Extremely Skewed Distributions
When the skewness of a distribution is extreme (ratio of mean to median exceeds 2:1 or falls below 1:2):
- Prefer median over mean as the central tendency measure in key findings.
- Report both mean and median with a note: "Distribution is heavily skewed ([direction]). Median ([value]) is more representative than mean ([value])."
- Use the IQR method instead of the Z-score method for outlier detection on skewed columns -- Z-scores assume approximate normality and produce unreliable results on skewed data.
- Consider reporting the geometric mean as an alternative central measure when all values are positive.
- Highlight the skewness in the data quality section so the Writing Agent can contextualize any summary statistics it presents.
Empty Dataset
When the Research Agent passes an empty dataset (zero rows):
- Populate
data_quality.total_rows as 0.
- Set all metric values to null.
- Return a single key finding: "Dataset contains no records.
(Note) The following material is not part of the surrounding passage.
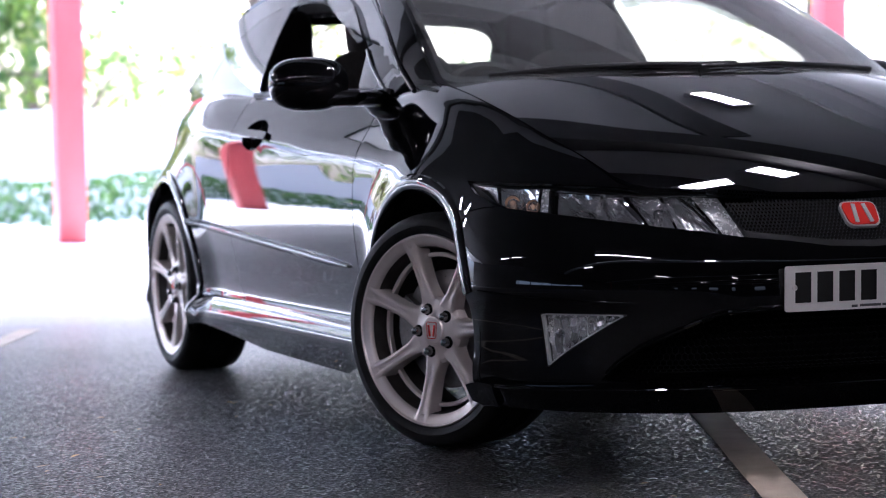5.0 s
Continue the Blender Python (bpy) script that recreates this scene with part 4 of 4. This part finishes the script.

Unable to perform analysis. Verify data source configuration and extraction criteria."
- Do not produce trends, comparisons, correlations, or outliers.
Sparse Time Series
When time-series data has large gaps (missing periods exceed 30% of the expected periods):
- Note the gaps in data quality: "Time series has [N] missing periods out of [M] expected. Gap rate: [X]%."
- Compute moving averages only across available data points -- do not interpolate missing periods.
- Flag trend direction with reduced confidence: "Trend classification based on incomplete time series. [N] of [M] periods available."
- Avoid computing growth rates that span gaps. Instead, compute growth rates for continuous segments and report them separately.